**Data lines**

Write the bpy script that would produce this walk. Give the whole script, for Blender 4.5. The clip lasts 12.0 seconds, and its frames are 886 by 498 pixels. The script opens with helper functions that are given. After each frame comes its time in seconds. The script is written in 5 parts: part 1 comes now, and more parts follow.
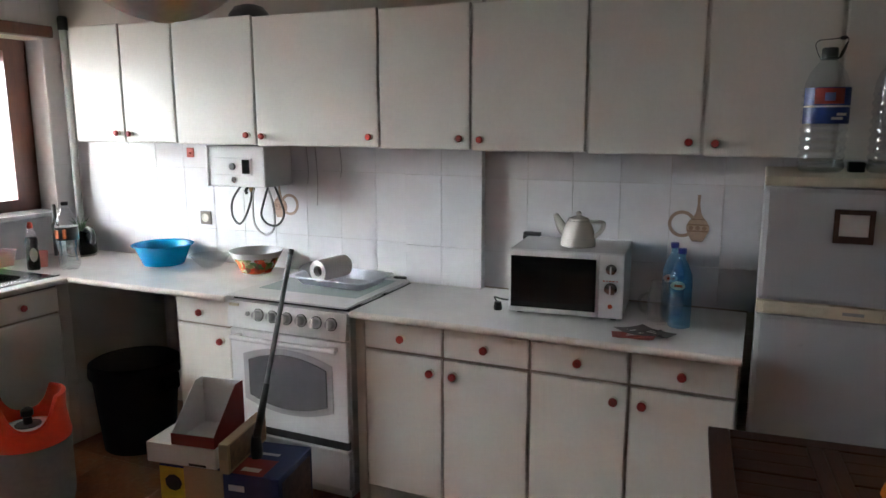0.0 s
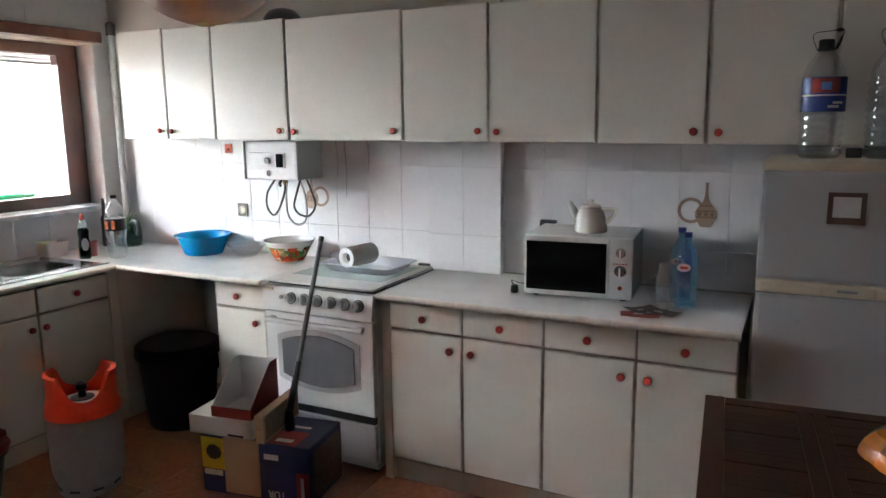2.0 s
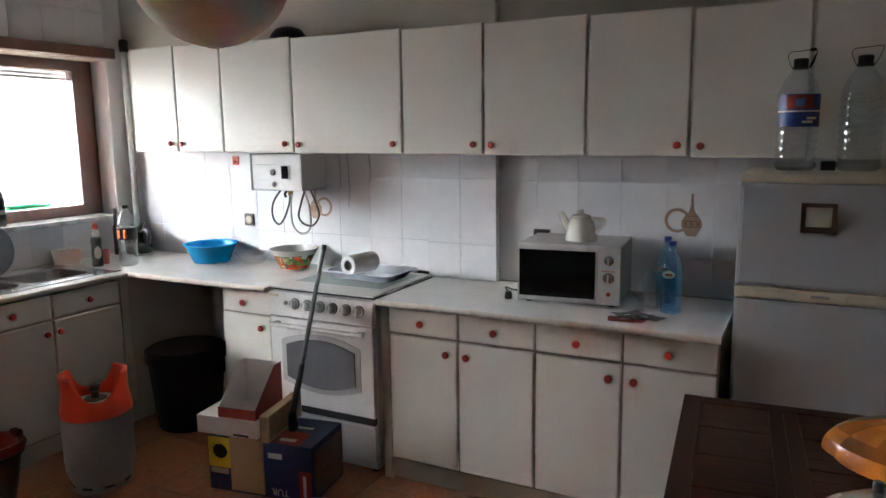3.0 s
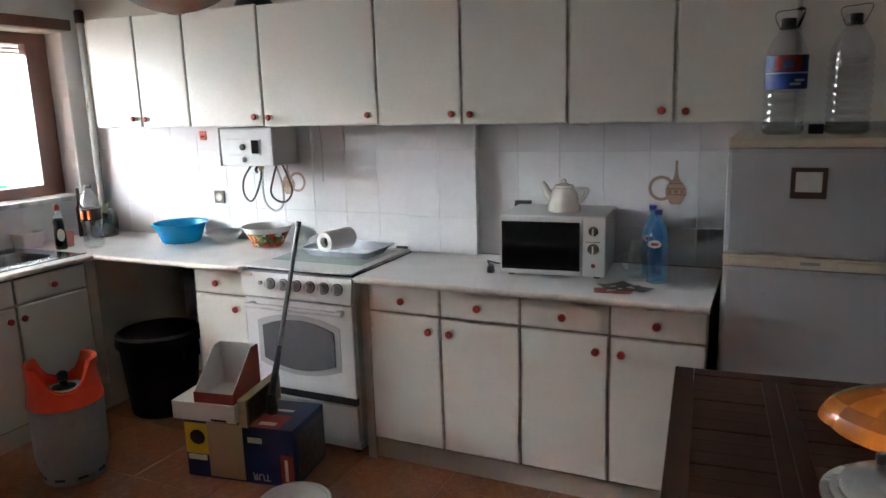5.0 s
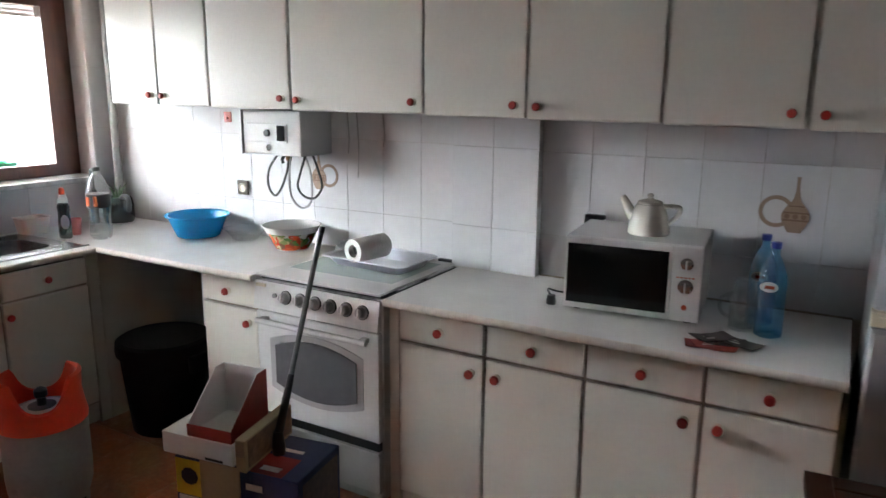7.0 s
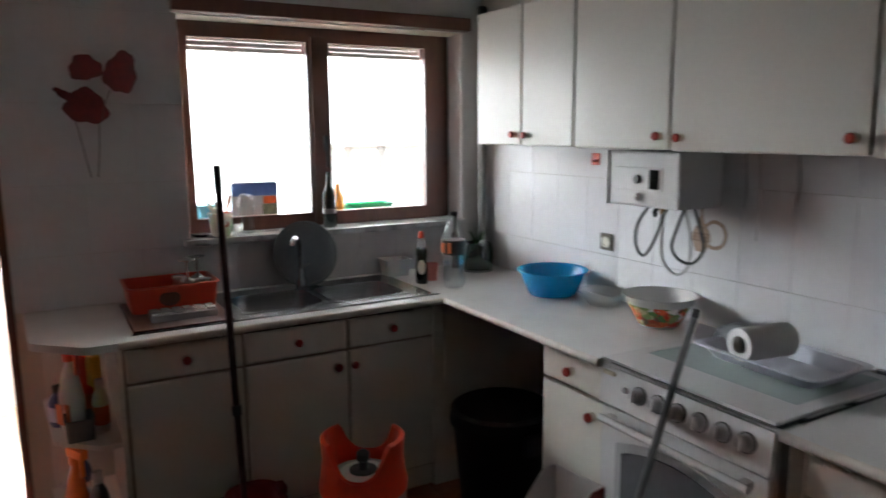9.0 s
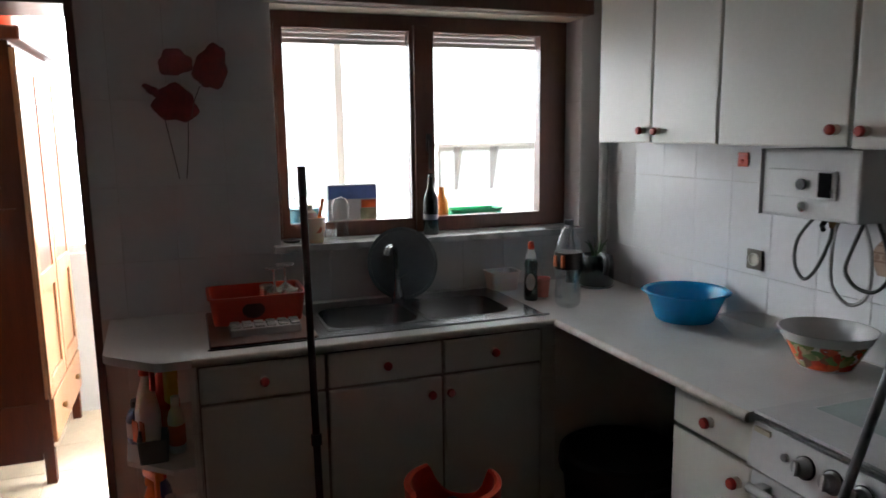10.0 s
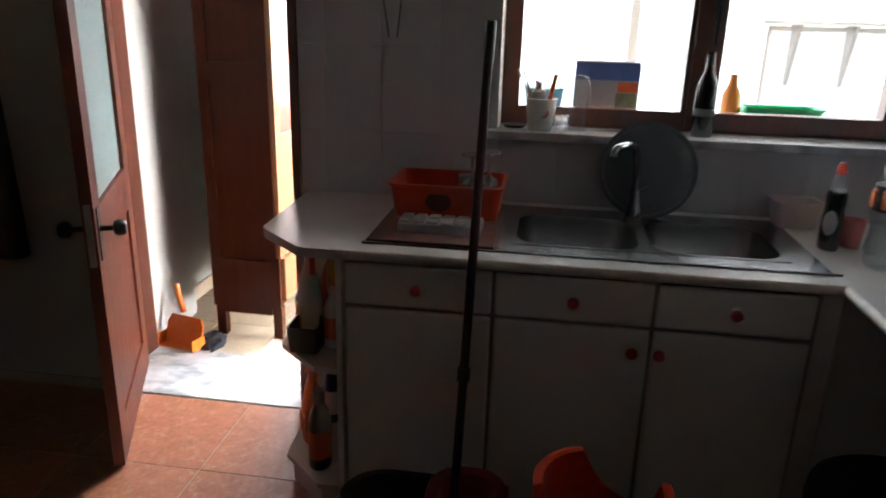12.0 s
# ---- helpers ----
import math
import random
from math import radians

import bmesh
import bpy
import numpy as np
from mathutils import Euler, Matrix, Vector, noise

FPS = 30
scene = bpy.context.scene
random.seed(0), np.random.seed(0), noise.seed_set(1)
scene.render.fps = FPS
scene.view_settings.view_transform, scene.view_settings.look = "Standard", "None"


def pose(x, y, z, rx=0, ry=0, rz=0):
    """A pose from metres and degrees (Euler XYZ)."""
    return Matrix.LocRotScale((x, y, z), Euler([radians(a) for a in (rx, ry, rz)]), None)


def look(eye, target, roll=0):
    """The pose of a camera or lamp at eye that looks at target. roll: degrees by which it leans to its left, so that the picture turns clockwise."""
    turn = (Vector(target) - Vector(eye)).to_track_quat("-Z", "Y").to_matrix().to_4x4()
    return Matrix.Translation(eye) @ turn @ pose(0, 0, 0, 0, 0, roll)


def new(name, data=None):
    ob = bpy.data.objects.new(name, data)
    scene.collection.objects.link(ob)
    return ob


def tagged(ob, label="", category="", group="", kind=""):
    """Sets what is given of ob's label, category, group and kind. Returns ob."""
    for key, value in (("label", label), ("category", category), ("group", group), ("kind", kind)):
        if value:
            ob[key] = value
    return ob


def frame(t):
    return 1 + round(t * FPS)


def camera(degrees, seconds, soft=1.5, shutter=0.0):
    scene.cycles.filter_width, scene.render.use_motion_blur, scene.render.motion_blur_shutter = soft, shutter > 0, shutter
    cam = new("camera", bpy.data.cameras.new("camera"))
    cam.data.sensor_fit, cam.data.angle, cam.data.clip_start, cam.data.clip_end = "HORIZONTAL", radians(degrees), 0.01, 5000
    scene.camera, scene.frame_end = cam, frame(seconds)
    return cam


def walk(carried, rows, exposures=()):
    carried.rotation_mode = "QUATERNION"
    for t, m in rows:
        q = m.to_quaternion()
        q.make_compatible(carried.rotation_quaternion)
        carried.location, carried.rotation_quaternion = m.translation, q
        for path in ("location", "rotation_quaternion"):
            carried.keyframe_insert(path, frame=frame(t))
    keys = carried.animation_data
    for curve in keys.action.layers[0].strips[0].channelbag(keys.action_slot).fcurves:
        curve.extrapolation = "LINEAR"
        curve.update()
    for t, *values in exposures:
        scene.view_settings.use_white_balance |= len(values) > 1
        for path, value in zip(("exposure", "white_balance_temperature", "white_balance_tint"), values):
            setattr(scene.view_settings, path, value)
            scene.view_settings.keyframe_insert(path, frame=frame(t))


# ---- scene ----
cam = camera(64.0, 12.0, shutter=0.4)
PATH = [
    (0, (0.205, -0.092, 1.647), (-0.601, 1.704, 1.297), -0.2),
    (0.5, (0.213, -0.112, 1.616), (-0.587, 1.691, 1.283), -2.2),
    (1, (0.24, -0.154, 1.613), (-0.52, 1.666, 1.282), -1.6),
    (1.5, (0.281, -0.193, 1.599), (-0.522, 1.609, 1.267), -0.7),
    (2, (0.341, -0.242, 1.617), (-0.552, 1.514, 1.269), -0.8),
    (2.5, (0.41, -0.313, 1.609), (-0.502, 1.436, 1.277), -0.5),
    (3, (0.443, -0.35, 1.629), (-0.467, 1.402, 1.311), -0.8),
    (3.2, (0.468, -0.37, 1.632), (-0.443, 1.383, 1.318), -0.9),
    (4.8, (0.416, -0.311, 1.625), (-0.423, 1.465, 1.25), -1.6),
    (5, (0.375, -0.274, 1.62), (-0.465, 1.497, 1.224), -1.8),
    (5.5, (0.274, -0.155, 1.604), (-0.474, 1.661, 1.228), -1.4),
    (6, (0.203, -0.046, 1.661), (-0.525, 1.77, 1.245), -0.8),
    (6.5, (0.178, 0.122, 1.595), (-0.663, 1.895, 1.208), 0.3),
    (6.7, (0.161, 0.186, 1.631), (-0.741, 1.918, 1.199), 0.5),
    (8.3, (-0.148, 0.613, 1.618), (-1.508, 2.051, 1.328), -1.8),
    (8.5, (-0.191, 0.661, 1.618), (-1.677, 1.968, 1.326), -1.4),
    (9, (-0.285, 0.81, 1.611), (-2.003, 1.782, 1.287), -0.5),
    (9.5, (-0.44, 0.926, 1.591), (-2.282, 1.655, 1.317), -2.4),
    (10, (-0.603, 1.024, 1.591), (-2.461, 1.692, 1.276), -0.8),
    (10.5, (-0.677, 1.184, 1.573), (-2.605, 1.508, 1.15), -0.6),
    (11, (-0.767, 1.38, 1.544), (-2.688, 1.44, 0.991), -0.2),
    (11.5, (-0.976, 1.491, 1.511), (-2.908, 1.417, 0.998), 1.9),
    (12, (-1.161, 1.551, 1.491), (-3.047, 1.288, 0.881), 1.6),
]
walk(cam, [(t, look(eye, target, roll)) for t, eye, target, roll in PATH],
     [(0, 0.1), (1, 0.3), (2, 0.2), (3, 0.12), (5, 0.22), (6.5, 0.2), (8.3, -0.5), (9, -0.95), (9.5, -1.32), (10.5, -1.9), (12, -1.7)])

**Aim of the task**
Your task is to repeat the material above exactly, without its pictures.

**Expected output**
Write the bpy script that would produce this walk. Give the whole script, for Blender 4.5. The clip lasts 12.0 seconds, and its frames are 886 by 498 pixels. The script opens with helper functions that are given. After each frame comes its time in seconds. The script is written in 5 parts: part 1 comes now, and more parts follow.
0.0 s
2.0 s
3.0 s
5.0 s
7.0 s
9.0 s
10.0 s
12.0 s
# ---- helpers ----
import math
import random
from math import radians

import bmesh
import bpy
import numpy as np
from mathutils import Euler, Matrix, Vector, noise

FPS = 30
scene = bpy.context.scene
random.seed(0), np.random.seed(0), noise.seed_set(1)
scene.render.fps = FPS
scene.view_settings.view_transform, scene.view_settings.look = "Standard", "None"


def pose(x, y, z, rx=0, ry=0, rz=0):
    """A pose from metres and degrees (Euler XYZ)."""
    return Matrix.LocRotScale((x, y, z), Euler([radians(a) for a in (rx, ry, rz)]), None)


def look(eye, target, roll=0):
    """The pose of a camera or lamp at eye that looks at target. roll: degrees by which it leans to its left, so that the picture turns clockwise."""
    turn = (Vector(target) - Vector(eye)).to_track_quat("-Z", "Y").to_matrix().to_4x4()
    return Matrix.Translation(eye) @ turn @ pose(0, 0, 0, 0, 0, roll)


def new(name, data=None):
    ob = bpy.data.objects.new(name, data)
    scene.collection.objects.link(ob)
    return ob


def tagged(ob, label="", category="", group="", kind=""):
    """Sets what is given of ob's label, category, group and kind. Returns ob."""
    for key, value in (("label", label), ("category", category), ("group", group), ("kind", kind)):
        if value:
            ob[key] = value
    return ob


def frame(t):
    return 1 + round(t * FPS)


def camera(degrees, seconds, soft=1.5, shutter=0.0):
    scene.cycles.filter_width, scene.render.use_motion_blur, scene.render.motion_blur_shutter = soft, shutter > 0, shutter
    cam = new("camera", bpy.data.cameras.new("camera"))
    cam.data.sensor_fit, cam.data.angle, cam.data.clip_start, cam.data.clip_end = "HORIZONTAL", radians(degrees), 0.01, 5000
    scene.camera, scene.frame_end = cam, frame(seconds)
    return cam


def walk(carried, rows, exposures=()):
    carried.rotation_mode = "QUATERNION"
    for t, m in rows:
        q = m.to_quaternion()
        q.make_compatible(carried.rotation_quaternion)
        carried.location, carried.rotation_quaternion = m.translation, q
        for path in ("location", "rotation_quaternion"):
            carried.keyframe_insert(path, frame=frame(t))
    keys = carried.animation_data
    for curve in keys.action.layers[0].strips[0].channelbag(keys.action_slot).fcurves:
        curve.extrapolation = "LINEAR"
        curve.update()
    for t, *values in exposures:
        scene.view_settings.use_white_balance |= len(values) > 1
        for path, value in zip(("exposure", "white_balance_temperature", "white_balance_tint"), values):
            setattr(scene.view_settings, path, value)
            scene.view_settings.keyframe_insert(path, frame=frame(t))


# ---- scene ----
cam = camera(64.0, 12.0, shutter=0.4)
PATH = [
    (0, (0.205, -0.092, 1.647), (-0.601, 1.704, 1.297), -0.2),
    (0.5, (0.213, -0.112, 1.616), (-0.587, 1.691, 1.283), -2.2),
    (1, (0.24, -0.154, 1.613), (-0.52, 1.666, 1.282), -1.6),
    (1.5, (0.281, -0.193, 1.599), (-0.522, 1.609, 1.267), -0.7),
    (2, (0.341, -0.242, 1.617), (-0.552, 1.514, 1.269), -0.8),
    (2.5, (0.41, -0.313, 1.609), (-0.502, 1.436, 1.277), -0.5),
    (3, (0.443, -0.35, 1.629), (-0.467, 1.402, 1.311), -0.8),
    (3.2, (0.468, -0.37, 1.632), (-0.443, 1.383, 1.318), -0.9),
    (4.8, (0.416, -0.311, 1.625), (-0.423, 1.465, 1.25), -1.6),
    (5, (0.375, -0.274, 1.62), (-0.465, 1.497, 1.224), -1.8),
    (5.5, (0.274, -0.155, 1.604), (-0.474, 1.661, 1.228), -1.4),
    (6, (0.203, -0.046, 1.661), (-0.525, 1.77, 1.245), -0.8),
    (6.5, (0.178, 0.122, 1.595), (-0.663, 1.895, 1.208), 0.3),
    (6.7, (0.161, 0.186, 1.631), (-0.741, 1.918, 1.199), 0.5),
    (8.3, (-0.148, 0.613, 1.618), (-1.508, 2.051, 1.328), -1.8),
    (8.5, (-0.191, 0.661, 1.618), (-1.677, 1.968, 1.326), -1.4),
    (9, (-0.285, 0.81, 1.611), (-2.003, 1.782, 1.287), -0.5),
    (9.5, (-0.44, 0.926, 1.591), (-2.282, 1.655, 1.317), -2.4),
    (10, (-0.603, 1.024, 1.591), (-2.461, 1.692, 1.276), -0.8),
    (10.5, (-0.677, 1.184, 1.573), (-2.605, 1.508, 1.15), -0.6),
    (11, (-0.767, 1.38, 1.544), (-2.688, 1.44, 0.991), -0.2),
    (11.5, (-0.976, 1.491, 1.511), (-2.908, 1.417, 0.998), 1.9),
    (12, (-1.161, 1.551, 1.491), (-3.047, 1.288, 0.881), 1.6),
]
walk(cam, [(t, look(eye, target, roll)) for t, eye, target, roll in PATH],
     [(0, 0.1), (1, 0.3), (2, 0.2), (3, 0.12), (5, 0.22), (6.5, 0.2), (8.3, -0.5), (9, -0.95), (9.5, -1.32), (10.5, -1.9), (12, -1.7)])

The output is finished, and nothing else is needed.